- **What you need to do**
Below are records to transcribe exactly, without their pictures.

- **Data in this exercise**
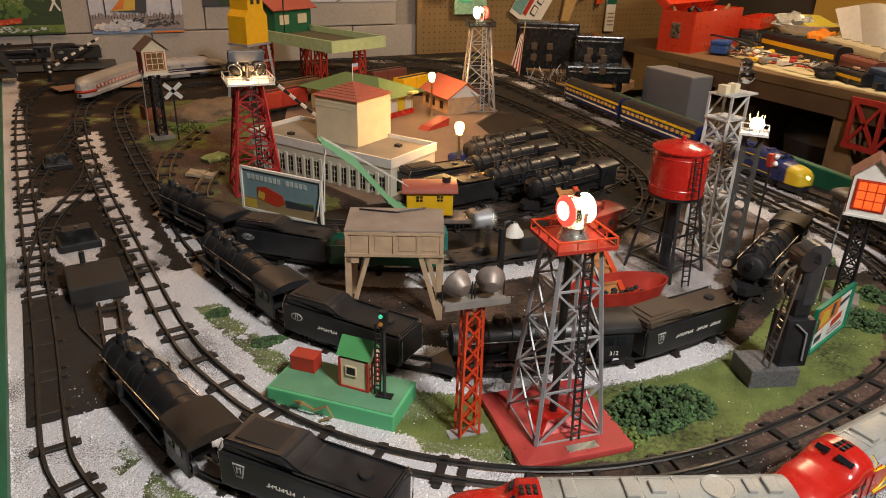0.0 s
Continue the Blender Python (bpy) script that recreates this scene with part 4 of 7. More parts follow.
def twin_flood_pole():
    t = thing("floodlight_pole", pose(-0.0455, 0.0605, 0, 0, 0, -8), "red lattice pole carrying two round grey floodlights", "floodlight")
    bm = B()
    box(bm, 0, 0, 0, 0.042, 0.014, 0.002)
    part("foot", bm, GREY_PAINT, t)
    for i, (sx, sy) in enumerate(((-1, -1), (1, -1), (1, 1), (-1, 1))):
        bm = B()
        beam(bm, (sx * 0.0108, sy * 0.0070, 0.002), (sx * 0.0088, sy * 0.0062, 0.156), 0.0036, 0.0026)
        part("corner_post", bm, ORANGE_RED, t)
    for k in range(7):
        z0, z1 = 0.004 + k * 0.0216, 0.004 + (k + 1) * 0.0216
        for s in (-1, 1):
            bm = B()
            beam(bm, (-0.009, s * 0.0066, z0), (0.009, s * 0.0066, z1), 0.0026, 0.0014)
            beam(bm, (0.009, s * 0.0066, z0), (-0.009, s * 0.0066, z1), 0.0026, 0.0014)
            part("cross_brace", bm, ORANGE_RED, t)
    bm = B()
    box(bm, 0, 0, 0.156, 0.064, 0.026, 0.0025)
    box(bm, 0, -0.013, 0.156, 0.066, 0.0015, 0.007)
    box(bm, 0, 0.013, 0.156, 0.066, 0.0015, 0.007)
    part("platform", bm, mat("dirty_grey", (0.25, 0.23, 0.21), 0.6, 0.2), t)
    for x in (-0.0165, 0.0165):
        for s in (-1, 1):
            bm = B()
            tube(bm, [(x + s * 0.0150, 0, 0.158), (x + s * 0.0150, 0, 0.177)], 0.0009)
            part("yoke_arm", bm, BLACK, t)
        f = flood_lamp(t, x, -0.001, 0.1765, 0.0138, 108 if x < 0 else 75, False, tilt=-12)
        f.data.materials[0] = mat("tarnished_reflector", (0.30, 0.25, 0.22), 0.5, 0.5, vary=0.5)


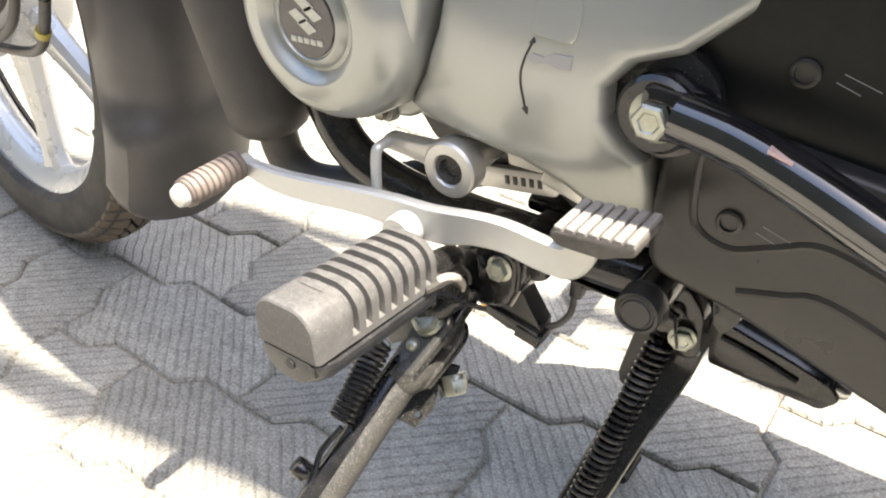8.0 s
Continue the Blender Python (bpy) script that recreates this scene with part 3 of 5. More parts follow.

- **Written response**
0.0 s
Continue the Blender Python (bpy) script that recreates this scene with part 4 of 7. More parts follow.
def twin_flood_pole():
    t = thing("floodlight_pole", pose(-0.0455, 0.0605, 0, 0, 0, -8), "red lattice pole carrying two round grey floodlights", "floodlight")
    bm = B()
    box(bm, 0, 0, 0, 0.042, 0.014, 0.002)
    part("foot", bm, GREY_PAINT, t)
    for i, (sx, sy) in enumerate(((-1, -1), (1, -1), (1, 1), (-1, 1))):
        bm = B()
        beam(bm, (sx * 0.0108, sy * 0.0070, 0.002), (sx * 0.0088, sy * 0.0062, 0.156), 0.0036, 0.0026)
        part("corner_post", bm, ORANGE_RED, t)
    for k in range(7):
        z0, z1 = 0.004 + k * 0.0216, 0.004 + (k + 1) * 0.0216
        for s in (-1, 1):
            bm = B()
            beam(bm, (-0.009, s * 0.0066, z0), (0.009, s * 0.0066, z1), 0.0026, 0.0014)
            beam(bm, (0.009, s * 0.0066, z0), (-0.009, s * 0.0066, z1), 0.0026, 0.0014)
            part("cross_brace", bm, ORANGE_RED, t)
    bm = B()
    box(bm, 0, 0, 0.156, 0.064, 0.026, 0.0025)
    box(bm, 0, -0.013, 0.156, 0.066, 0.0015, 0.007)
    box(bm, 0, 0.013, 0.156, 0.066, 0.0015, 0.007)
    part("platform", bm, mat("dirty_grey", (0.25, 0.23, 0.21), 0.6, 0.2), t)
    for x in (-0.0165, 0.0165):
        for s in (-1, 1):
            bm = B()
            tube(bm, [(x + s * 0.0150, 0, 0.158), (x + s * 0.0150, 0, 0.177)], 0.0009)
            part("yoke_arm", bm, BLACK, t)
        f = flood_lamp(t, x, -0.001, 0.1765, 0.0138, 108 if x < 0 else 75, False, tilt=-12)
        f.data.materials[0] = mat("tarnished_reflector", (0.30, 0.25, 0.22), 0.5, 0.5, vary=0.5)


8.0 s
Continue the Blender Python (bpy) script that recreates this scene with part 3 of 5. More parts follow.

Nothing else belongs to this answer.